What is Color Run?
A color run is an event in which runners, joggers, and walkers complete a shorter run, usually a five kilometer distance, and get doused in color powder at different check points along the run and at the big color throw after the finish.
They can wear brightly colored and white clothes so that at the end of the run they are completely colorful instead of just the solid color clothes from the beginning of the run.
They are super fun outings to do with your friends and family and to get some awesome looking before and after photos!
The powder is usually made out of corn starch, baking soda, and food safe dyes, so they will not hurt your skin or cause you any harm if you accidentally ingest any of the powder.
However, how could this powder affect someone with Asthma?
Will the color powder make the Asthma worse or will it stay relatively normal and under control?
How can the powder affect people?
The color powder used in these color run events will affect those with Asthma or other pulmonary health issues more than those without, but it will also affect those with completely healthy respiratory systems.

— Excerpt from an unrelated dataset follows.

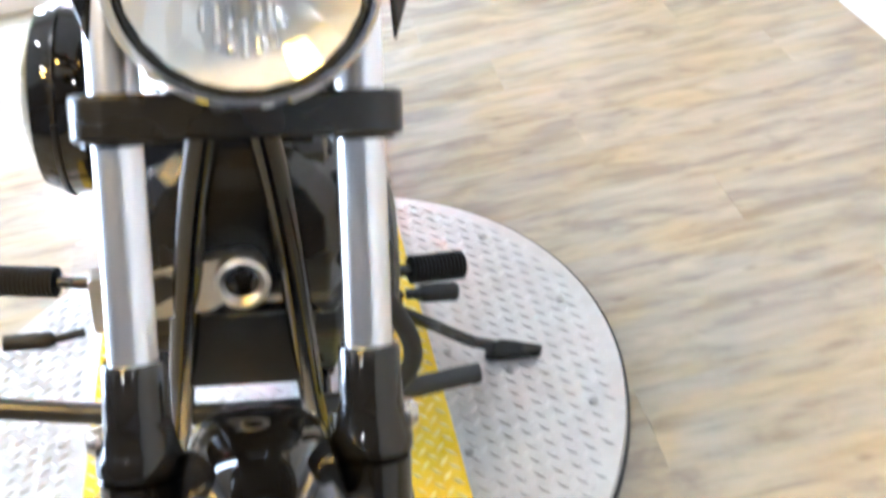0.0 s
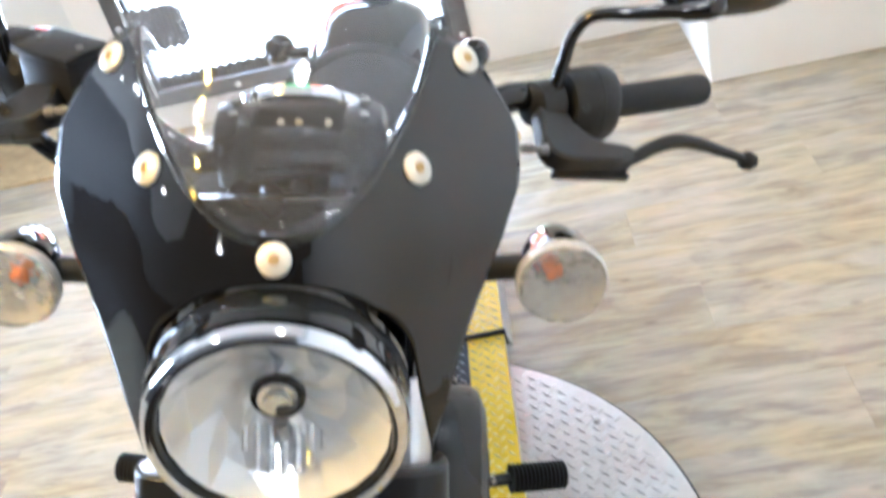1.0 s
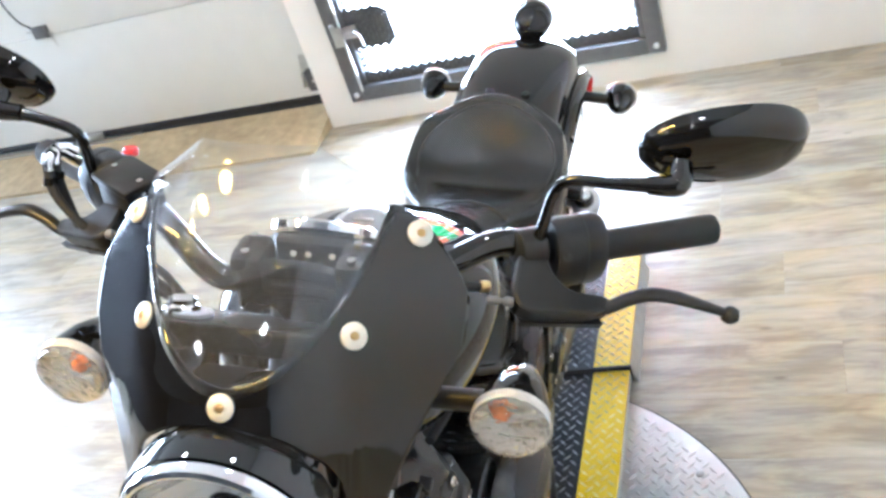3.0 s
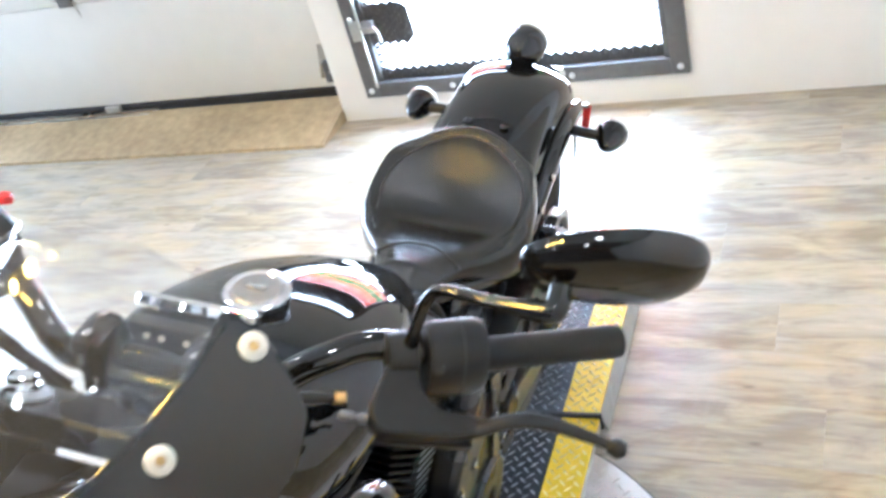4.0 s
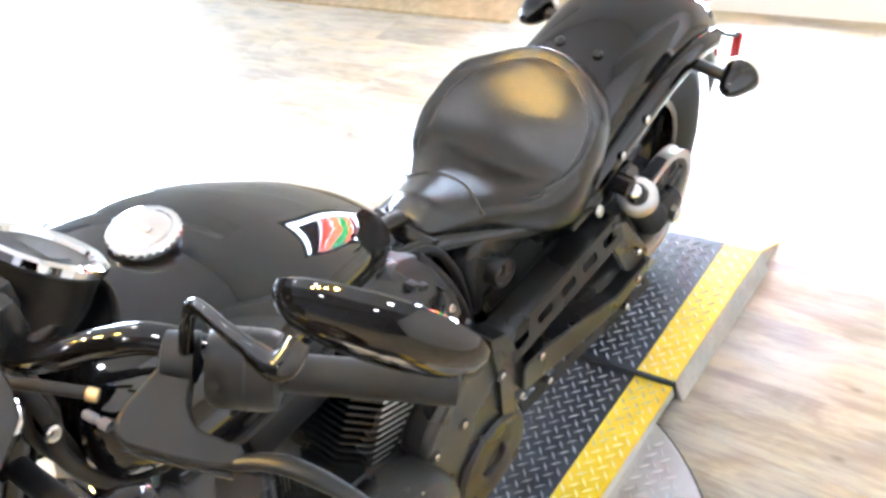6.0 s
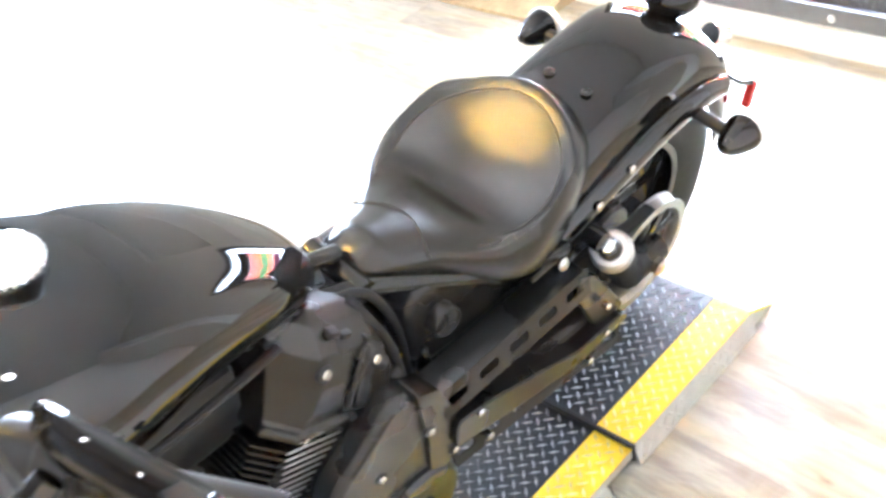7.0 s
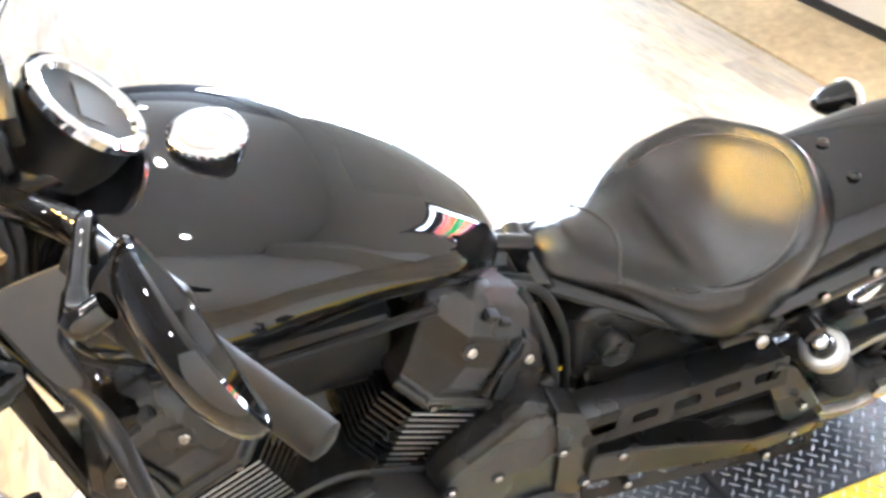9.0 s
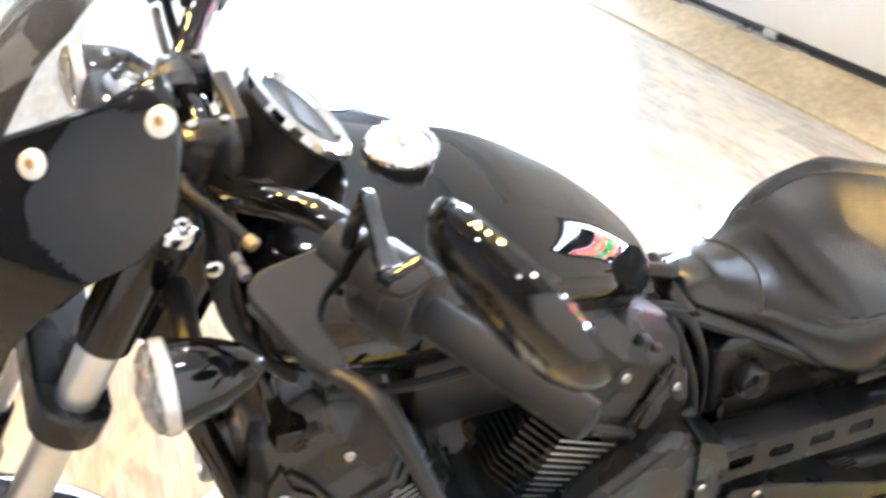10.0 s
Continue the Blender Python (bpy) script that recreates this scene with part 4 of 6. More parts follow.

There has been research done on how corn starch based powders can cause damage if you inhale them, and while there is nothing specifically on the color powder used at color run events, there is research done on glove powder which is also corn starch based.
The results of a study done using glove powder were somewhat shocking as it showed that the powder does cause healthy adults some harm.
The corn starch based glove powder caused subclinical airway inflammation as well as a large number of eosinophilic granulocytes which create the possibility of causing tissue damage.
As well as the tissue damage, the corn starch based powder also caused adhesions which could cause your body to trigger multiple different inflammation responses that could ultimately result in scarring.
Answer: Is Running A Color Run with Asthma Safe?
While the color powder adds another level to the event, it could negatively impact the participants in the crowd who suffer with pulmonary and respiratory issues.
According to Dr. Kevin Parks of the Allergy and Asthma Center of Southern Oregon, inhaling the color powder during the runs can be irritating to the airways and cause a thickening of the mucous lining.
For those without any pulmonary issues, such as Asthma, this could lead to coughing, but ultimately will be fine and not a problem. For those with Asthma, inhaling the color powder could be similar to inhaling dust, wildfire smoke, or other pollutants.
This could lead to those participants who have Asthma to require their rescue inhaler during or after the event. These symptoms of coughing, shortness of breath, and in some cases needing a rescue inhaler could potentially last for several days.
Can I still participate?
The good news is that while there are risks to participating, you can still participate safely in these fun filled events!
Throughout the color stations where you will have the color powder thrown at you, the volunteers are instructed to throw the color powder at your lower body to try and keep the amount of color powder participants in the event inhale to a minimum.
However, the corn starch based color powder will still make its way up to your face and therefore to your nose and mouth.
The official color run website suggests that you bring a bandana or other cloth of some sort to wear over your nose and mouth in order to help filter out the air that you take in and block most of the powder.
This is especially important in a run as when you are running you are inhaling more, deeper, and faster. In addition to a bandana, you can bring a face mask to wear throughout your run to help block even more of the color powder from making its way into your nose and mouth. The Color Run FAQ
While taking these protective precautions, it is still important for you to have your inhaler on your body during these events as you are more likely to need it during athletic activities, especially events such as color runs where there are more irritants and pollutants in the air.